#PapàDicevaSempre

Ogni tanto mi capitava. Certo, non succedeva spesso nè facilmente e neppure con tutti. Però, quando accadeva, era una meravigliosa epifania. Di quelle che accendono la mente e scuotono anche un pò la pancia, di quelle che risvegliano lo stupore e la meraviglia, di quelle che fanno sentire vivi e danno un senso più alto al nostro andare. Quando accadeva, era un brivido, una scossa di felicità. E l'amore, la passione, il desiderio non c'entrano, almeno non nella loro accezione classica.
Mi capitò una volta, ricordo, in seconda elementare.
La maestra ci stava spiegando i modi e i tempi verbali. "Modo indicativo, presente, imperfetto, passato remoto, futuro semplice...Bello, no?". Non era bello, pensai, nel furore esaltato dei miei sette anni. Era straordinario. Imparavo che i verbi possedevano una loro magica armonia. E se la possedevano i verbi, che in qualche modo governavano il mondo, dovevano per forza possederla anche le nostre vite. Fui grata alla signora Lia, la mia maestra, che, generosamente, aveva aperto per noi - o, nel mio egocentrismo bambino, solo per me - uno scrigno prezioso, colmo di informazioni segrete e fantastiche. Mi successe nuovamente al cospetto dello schema dell'analisi grammaticale, anch'essa meravigliosamente ordinata e prevedibile, dietro una maschera di caos apparente.
E poi, ancora, alle medie, quando un'illuminata docente di scienze ci raccontò, con gli occhi sgranati dal suo stesso stupore, come funzionavano gli atomi e le molecole.
Per cinque anni di liceo ebbi un'insegnante straordinaria che distribuì perle inestimabili che, da qualche parte, conservo ancora. Me ne innamorai quando leggemmo insieme I cavalieri della Tavola Rotonda e quando, grazie a lei, scoprìi che nel latino avrei trovato radici, spiegazioni e chiavi per capire me stessa. Il brivido tornò un paio di anni dopo, durante una lezione di filosofia sulle idee platoniche, concetto, ai miei occhi di allora, tanto discutibile quanto ipnotico.
Si trattava di fugaci lampi, a rischiarare di rado un monotono grigiore, reso tale dal claustrofobico e ineluttabile senso di coercizione della scuola.

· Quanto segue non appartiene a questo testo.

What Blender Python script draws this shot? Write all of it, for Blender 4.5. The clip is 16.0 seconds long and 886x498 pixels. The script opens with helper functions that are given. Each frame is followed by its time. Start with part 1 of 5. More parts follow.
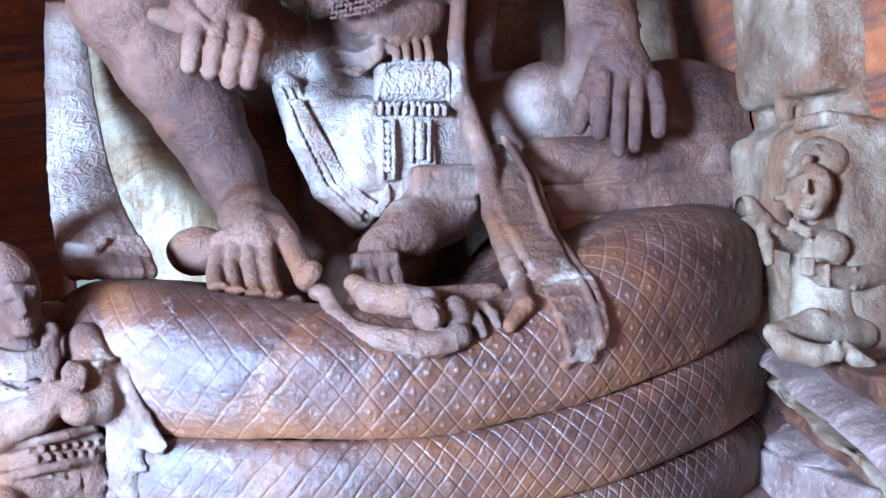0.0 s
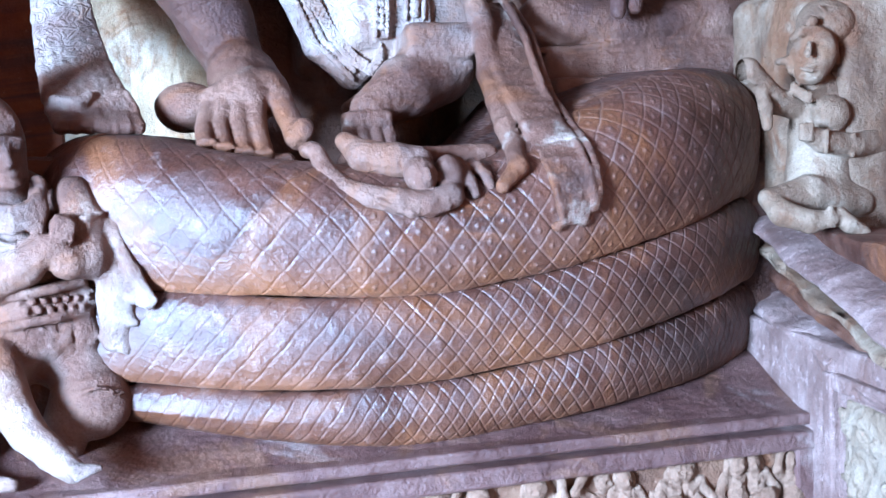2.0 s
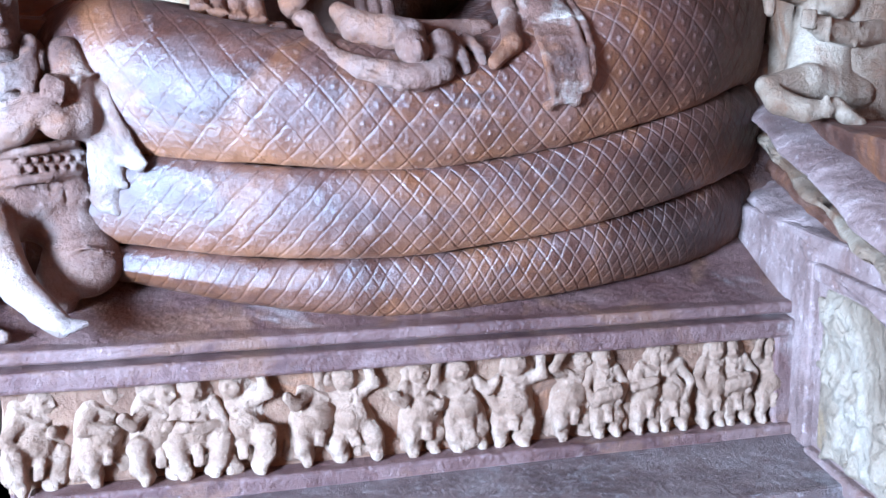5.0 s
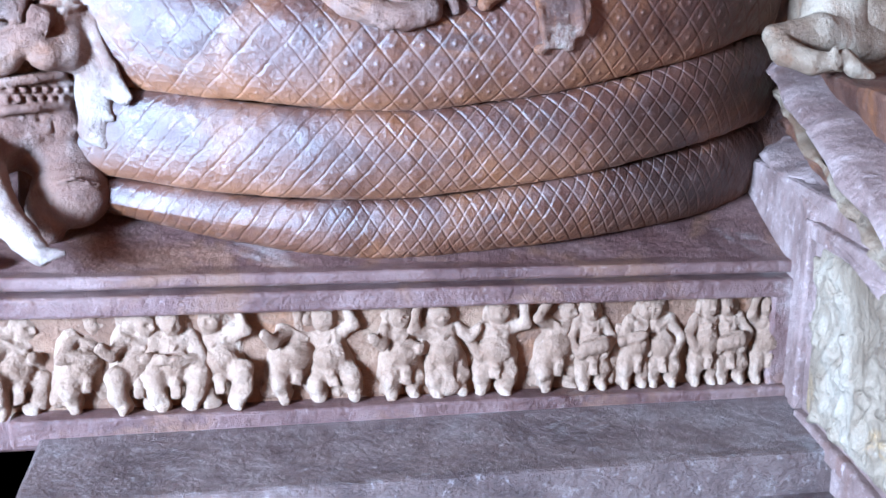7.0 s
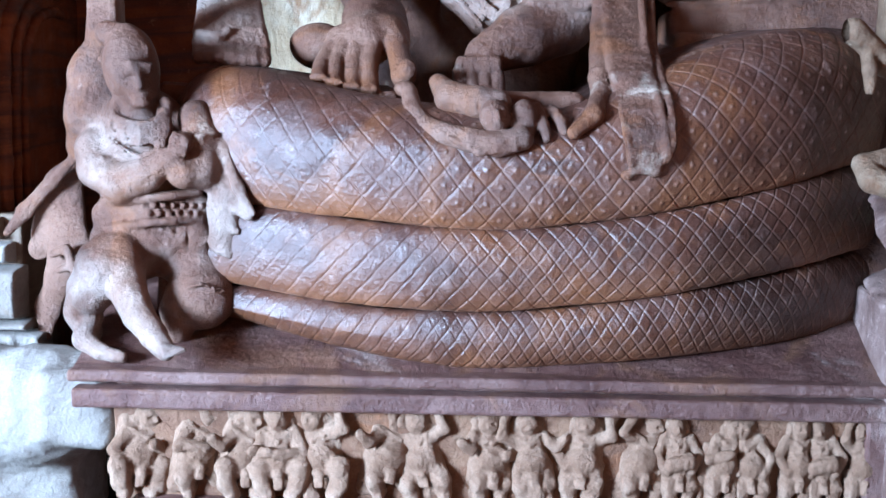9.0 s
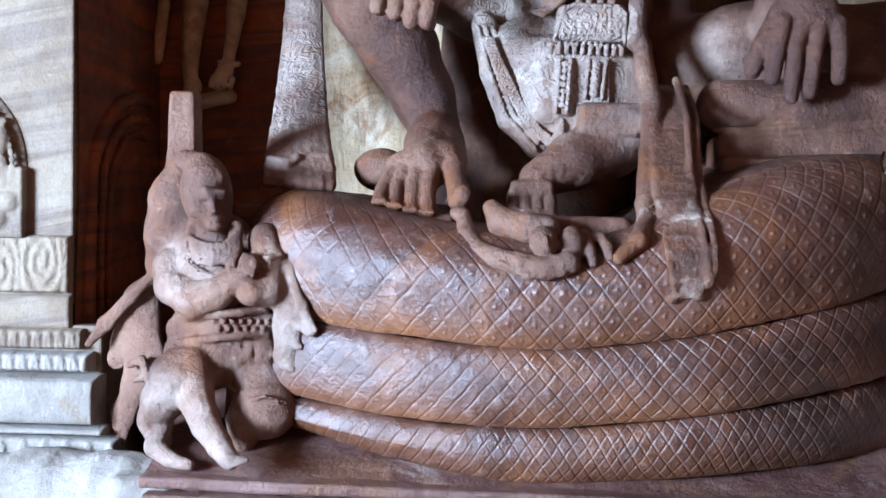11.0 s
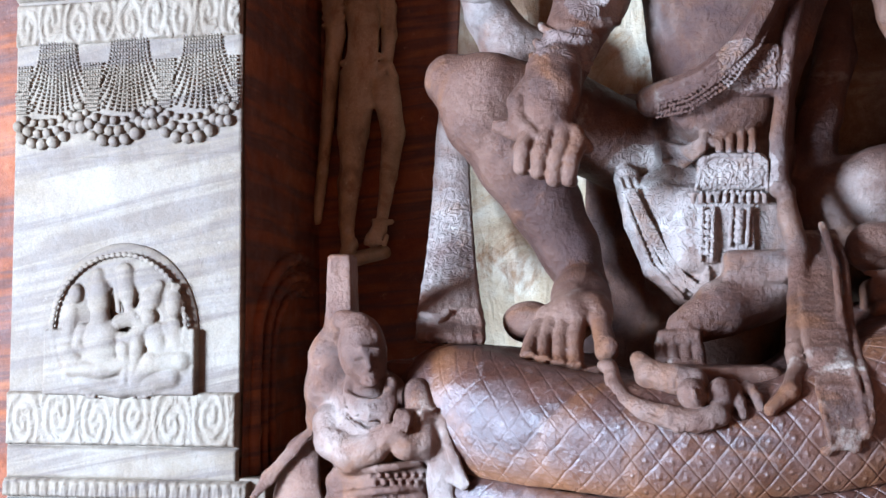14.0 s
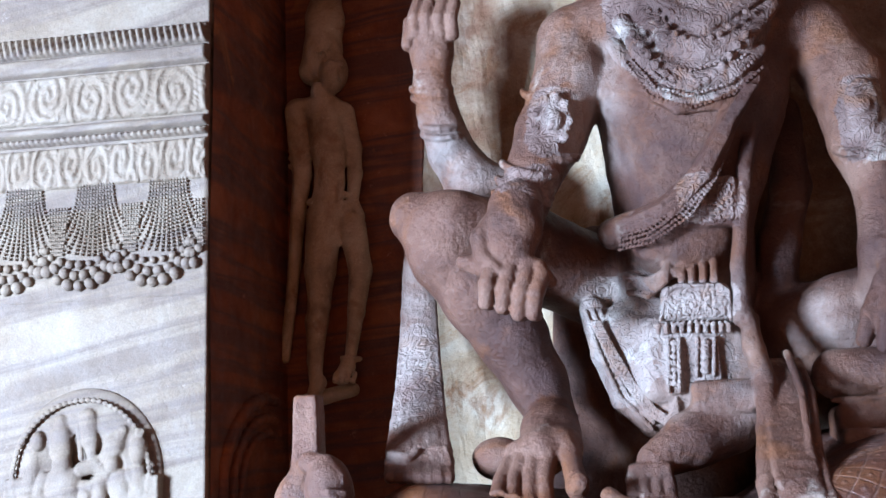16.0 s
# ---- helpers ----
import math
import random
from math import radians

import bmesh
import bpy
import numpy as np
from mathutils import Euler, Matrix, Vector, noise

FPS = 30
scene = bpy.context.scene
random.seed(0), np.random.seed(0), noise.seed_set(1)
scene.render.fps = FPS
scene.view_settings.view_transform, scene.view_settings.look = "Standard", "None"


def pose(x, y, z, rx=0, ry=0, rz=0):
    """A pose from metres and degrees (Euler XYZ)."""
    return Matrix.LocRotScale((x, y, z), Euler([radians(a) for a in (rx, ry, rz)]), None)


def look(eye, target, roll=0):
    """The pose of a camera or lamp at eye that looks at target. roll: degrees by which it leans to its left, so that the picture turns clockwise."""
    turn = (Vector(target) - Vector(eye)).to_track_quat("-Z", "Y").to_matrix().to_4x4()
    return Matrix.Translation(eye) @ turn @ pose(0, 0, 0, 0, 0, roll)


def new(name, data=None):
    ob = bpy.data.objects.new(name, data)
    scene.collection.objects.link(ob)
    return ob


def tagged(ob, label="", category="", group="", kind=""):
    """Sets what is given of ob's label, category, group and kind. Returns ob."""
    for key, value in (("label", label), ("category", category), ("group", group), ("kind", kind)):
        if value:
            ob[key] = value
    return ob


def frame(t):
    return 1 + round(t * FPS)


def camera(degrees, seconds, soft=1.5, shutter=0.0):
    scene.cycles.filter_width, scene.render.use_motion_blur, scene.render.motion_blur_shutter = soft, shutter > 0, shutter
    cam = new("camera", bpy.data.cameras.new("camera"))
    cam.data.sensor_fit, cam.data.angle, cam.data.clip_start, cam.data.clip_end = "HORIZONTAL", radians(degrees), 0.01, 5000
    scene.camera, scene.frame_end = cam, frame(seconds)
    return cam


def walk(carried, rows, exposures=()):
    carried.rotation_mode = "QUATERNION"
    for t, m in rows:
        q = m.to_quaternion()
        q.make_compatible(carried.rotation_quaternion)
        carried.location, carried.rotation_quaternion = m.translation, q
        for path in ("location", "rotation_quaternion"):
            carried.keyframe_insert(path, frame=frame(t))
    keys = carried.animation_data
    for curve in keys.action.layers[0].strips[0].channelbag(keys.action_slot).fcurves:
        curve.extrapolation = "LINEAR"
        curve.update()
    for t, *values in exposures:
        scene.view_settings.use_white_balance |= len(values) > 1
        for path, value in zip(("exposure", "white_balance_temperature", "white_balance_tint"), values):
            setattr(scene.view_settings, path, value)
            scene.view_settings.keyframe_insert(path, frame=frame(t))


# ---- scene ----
cam = camera(44.3, 16.0)
PATH = [
    (0, (0.1683, 0.0430, 1.5108), (0.7402, 1.9588, 1.5638), -3.23),
    (0.5, (0.1730, 0.0470, 1.5016), (0.7434, 1.9639, 1.5057), -3.03),
    (1, (0.1773, 0.0570, 1.4795), (0.7488, 1.9728, 1.4255), -2.73),
    (1.5, (0.1810, 0.0740, 1.4703), (0.7526, 1.9873, 1.3584), -2.63),
    (2, (0.1867, 0.0780, 1.4612), (0.7535, 1.9879, 1.2853), -2.43),
    (2.5, (0.1879, 0.0760, 1.4671), (0.7487, 1.9810, 1.2294), -2.14),
    (3, (0.1846, 0.0760, 1.4582), (0.7409, 1.9751, 1.1686), -1.84),
    (3.5, (0.1898, 0.0690, 1.4621), (0.7368, 1.9643, 1.1327), -1.55),
    (4, (0.1990, 0.0600, 1.4688), (0.7380, 1.9520, 1.1087), -1.16),
    (4.5, (0.2334, 0.0350, 1.4487), (0.7600, 1.9289, 1.0800), -0.76),
    (7, (0.5764, -0.0160, 1.4139), (0.9456, 1.8909, 0.9371), 0.88),
    (7.5, (0.6479, -0.1330, 1.3946), (0.9430, 1.7936, 0.9460), 1.18),
    (8, (0.7194, -0.2380, 1.4094), (0.9164, 1.7082, 0.9930), 1.27),
    (8.5, (0.7735, -0.2660, 1.4127), (0.8903, 1.6982, 1.0548), 1.17),
    (9, (0.8306, -0.2720, 1.4139), (0.8727, 1.7117, 1.1625), 0.89),
    (11.5, (0.9063, -0.4900, 1.5626), (0.7418, 1.5019, 1.4887), 1.00),
    (12, (0.9108, -0.5090, 1.5775), (0.6520, 1.4736, 1.5296), 0.71),
    (12.5, (0.9090, -0.5190, 1.5865), (0.5892, 1.4552, 1.5666), 0.52),
    (13, (0.9193, -0.5390, 1.5952), (0.5568, 1.4278, 1.6166), 0.33),
    (13.5, (0.9239, -0.5560, 1.6131), (0.5470, 1.4068, 1.6859), 0.03),
    (14, (0.9452, -0.5690, 1.6234), (0.5658, 1.3892, 1.7703), -0.27),
    (14.5, (0.9609, -0.5770, 1.6459), (0.5863, 1.3768, 1.8518), -0.68),
    (15, (0.9719, -0.5810, 1.6436), (0.6125, 1.3665, 1.9229), -1.19),
    (15.5, (0.9829, -0.5720, 1.6452), (0.6384, 1.3694, 1.9801), -1.50),
    (16, (0.9984, -0.5720, 1.6598), (0.6681, 1.3641, 2.0373), -1.81),
]
walk(cam, [(t, look(eye, target, roll)) for t, eye, target, roll in PATH], [(0, 0.38, 5650, 10), (4.5, 0.4, 5750, 10), (7, 0.36, 5900, 10), (9, -0.14, 6350, 11), (11.5, -0.28, 6950, 14), (12.5, -0.15, 6950, 14), (16, -0.25, 6700, 16)])

# ---- light ----
world = bpy.data.worlds.new("world")
scene.world = world
world.use_nodes = True
wn = world.node_tree
sky = wn.nodes.new("ShaderNodeTexSky")
sky.sky_type = "NISHITA"
sky.sun_disc = False
sky.sun_elevation, sky.sun_rotation = radians(38), radians(-70)
wn.nodes["Background"].inputs[1].default_value = 0.015
wn.links.new(sky.outputs[0], wn.nodes["Background"].inputs[0])


def area_lamp(name, eye, target, w, h, watts, colour):
    d = bpy.data.lights.new(name, "AREA")
    d.shape, d.size, d.size_y, d.energy, d.color = "RECTANGLE", w, h, watts, colour
    o = new(name, d)
    o.matrix_world = look(eye, target)
    return o


# cool skylight through the west opening; the warm fill lamp behind is added
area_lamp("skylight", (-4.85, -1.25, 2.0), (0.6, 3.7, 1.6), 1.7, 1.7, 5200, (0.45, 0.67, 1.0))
area_lamp("warm_fill_lamp", (1.5, -4.4, 0.7), (1.0, 3.5, 1.3), 3.0, 1.1, 72, (1.0, 0.43, 0.17))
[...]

La potenzialmente sublime pratica dell'istruzione era inquinata e compromessa dall'odioso aggettivo "obbligatoria".
All'università (che non ho mai finito) quando nulla era più obbligatorio, fui guidata dal criterio dell'utilità, più che del diletto o dell'interesse. Così studiai, controvoglia, materie che detestavo, perdendo un'immensa occasione di piacere, oltre che di crescita.

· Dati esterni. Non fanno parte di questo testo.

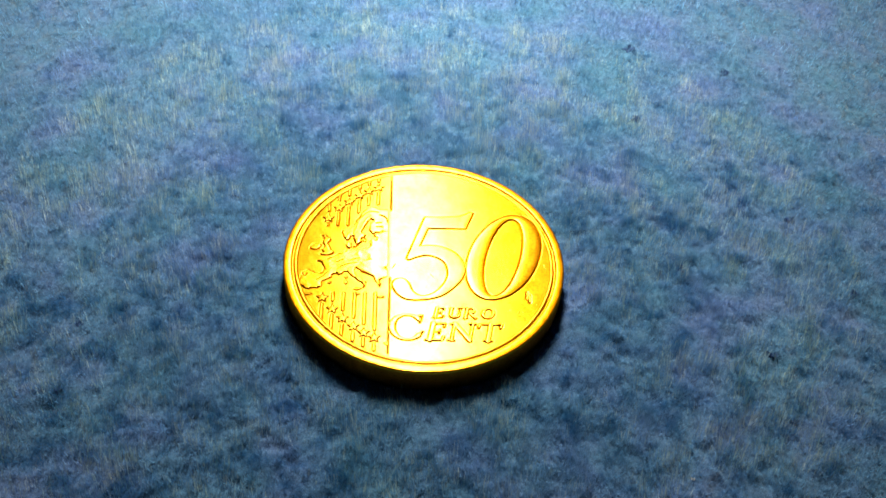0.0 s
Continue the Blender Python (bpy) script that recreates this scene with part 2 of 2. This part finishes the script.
def fibres(count, ring, length, width, lift, joints, seed, bunched=False):
    """Wool hairs rooted in the felt between two distances from the coin, each a ribbon of that many joints."""
    rng = np.random.RandomState(seed)
    near, far = ring
    r, a = np.sqrt(rng.uniform(near * near, far * far, count)), rng.uniform(0, 2 * np.pi, count)
    x, y = r * np.cos(a), 3 + r * np.sin(a)
    full = tufts(x, y)
    keep = (np.hypot(x, y) > 12.15) & (np.abs(x) < 72) & (y < 72) & (y > -42)
    keep &= rng.rand(count) < (0.35 + 0.65 * full) * (1 - 0.6 * pits(x, y))
    if bunched:
        keep &= smooth_noise(x, y, 2.4, 13) + 0.5 * rng.rand(count) > 0.80
    x, y, full = x[keep], y[keep], full[keep]
    n = len(x)
    root = np.stack([x, y, felt_height(x, y) - 0.05], 1)
    crowd = 0.45 + 0.55 * np.clip((np.hypot(x, y) - 12.2) / 3.0, 0, 1)
    long = crowd * length * np.exp(np.clip(rng.normal(0, 0.3, n), -0.9, 0.6)) * (0.40 + 0.95 * full)
    turn = rng.uniform(0, 2 * np.pi, n)
    rise = np.radians(np.clip(rng.normal(lift, 7 if bunched else 15, n), 15, 165))
    way = np.stack([np.cos(turn) * np.cos(rise), np.sin(turn) * np.cos(rise), np.sin(rise)], 1)
    way[:, 0] += 0.25 * (smooth_noise(x, y, 0.9, 11) - 0.5)
    way[:, 1] += 0.25 * (smooth_noise(x, y, 0.9, 12) - 0.5)
    if bunched:
        way[:, 1] += 0.35        # brushed towards the far side
    bend = (0.3 if bunched else 0.8) * (rng.normal(0, 0.32, (n, 3)) + np.array([0, 0, -0.2]))
    spin = rng.uniform(0, np.pi, n)
    side = np.stack([np.cos(spin), np.sin(spin), 0 * spin], 1)
    half = width * rng.uniform(0.3, 0.65, n)
    rings = []
    for s in np.linspace(0, 1, joints + 1):
        mid = root + way * (long * s)[:, None] + bend * (long * s * s * 0.6)[:, None]
        w = side * (half * (1.0 - 0.65 * s))[:, None]
        rings += [mid - w, mid + w]
    k = 2 * (joints + 1)
    verts = np.stack(rings, 1).reshape(-1, 3)
    base = (np.arange(n) * k)[:, None, None]
    quads = np.array([[2 * j, 2 * j + 1, 2 * j + 3, 2 * j + 2] for j in range(joints)])
    return verts, (base + quads[None]).reshape(-1, 4)


felt = tagged(new("felt_cloth", felt_sheet()), "soft blue felt cloth with a fuzzy uneven pile", "felt cloth", kind="structure")
FIBRE_SETS = (
    (520000, (11, 27), 0.44, 0.036, 80, 2, 21, False, FIBRE, "fine blue wool fuzz standing from the felt"),
    (330000, (27, 48), 0.48, 0.052, 78, 1, 22, False, FIBRE, "fine blue wool fuzz standing from the felt"),
    (200000, (48, 95), 0.55, 0.085, 72, 1, 23, False, FIBRE, "fine blue wool fuzz standing from the felt"),
    (140000, (12, 40), 0.80, 0.036, 90, 2, 25, True, PALE, "loose pale wool hairs standing from the felt"),
)
for count, ring, length, width, lift, joints, seed, bunched, mat, label in FIBRE_SETS:
    v, f = fibres(count, ring, length, width, lift, joints, seed, bunched)
    tagged(new("felt_fibres", mesh_from("felt_fibres", v, f, mat)), label, "fibres", kind="stuff")

# ---- the closing walls ----
def slab(name, lo, hi, mat, label, category):
    bm = bmesh.new()
    bmesh.ops.create_cube(bm, size=1.0)
    for v in bm.verts:
        v.co = [lo[i] + (hi[i] - lo[i]) * (v.co[i] + 0.5) for i in range(3)]
    me = bpy.data.meshes.new(name)
    bm.to_mesh(me)
    bm.free()
    me.materials.append(mat)
    return tagged(new(name, me), label, category, kind="structure")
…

La vita, poco dopo, mi travolse e, lungo la strada, almeno per un pò, persi memoria di quella sete e del piacere di soddisfarla. Ci sono tuttavia languori che non si placano mai del tutto e fuochi che continuano a bruciare, sotto le braci. Sette anni fa, nonostante il lavoro, gli antidepressivi e parecchia fatica, quella sete si fece inquietudine che, a sua volta, si fece urgenza. Tornai a scrivere. Ogni giorno, tutti i giorni. E poi feci un piccolo corso di scrittura creativa. E ritrovai immediatamente la stessa fascinazione irresistibile che un tempo mi regalò l'armonia dei modi e dei tempi verbali, la sorpresa di un mondo che si chiude per te, il godimento di pendere dalle labbra di qualcuno e sentirsi al centro. Ero felice, ogni sera, quando mi mettevo a scrivere, di una felicità diversa dalle altre, di una felicità che, dopo, ti fa sentire migliore.

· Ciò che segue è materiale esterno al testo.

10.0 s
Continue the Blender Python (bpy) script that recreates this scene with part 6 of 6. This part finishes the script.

E poichè la felicità dà dipendenza, oggi ci sono ricascata. Mi sono iscritta a un corso di dizione e di fonetica (che ha la "e" aperta) perchè è un altro modo di conoscere le parole. Il giovedì sera, due ore, in un sottoscala che sa di umido. Di nuovo a scuola, di nuovo quel brivido, di nuovo quella felicità.
Tutto questo è per dire che ogni tanto, ogni tre anni per esempio, concedersi qualcosa da imparare - qualsiasi cosa: dal kamasutra alla stenografia, passando per il tip tap oppure per la cucina cubana - è una cosa che fa bene, come la frutta, la verdura, l'esercizio fisico e l'aria di mare.


   LIBRO CONSIGLIATO: Il gusto proibito dello zenzero, Jamie Ford.
A scuola, ho imparato la felicità. 
Non si cambia, si cresce. E c'è una bella differenza.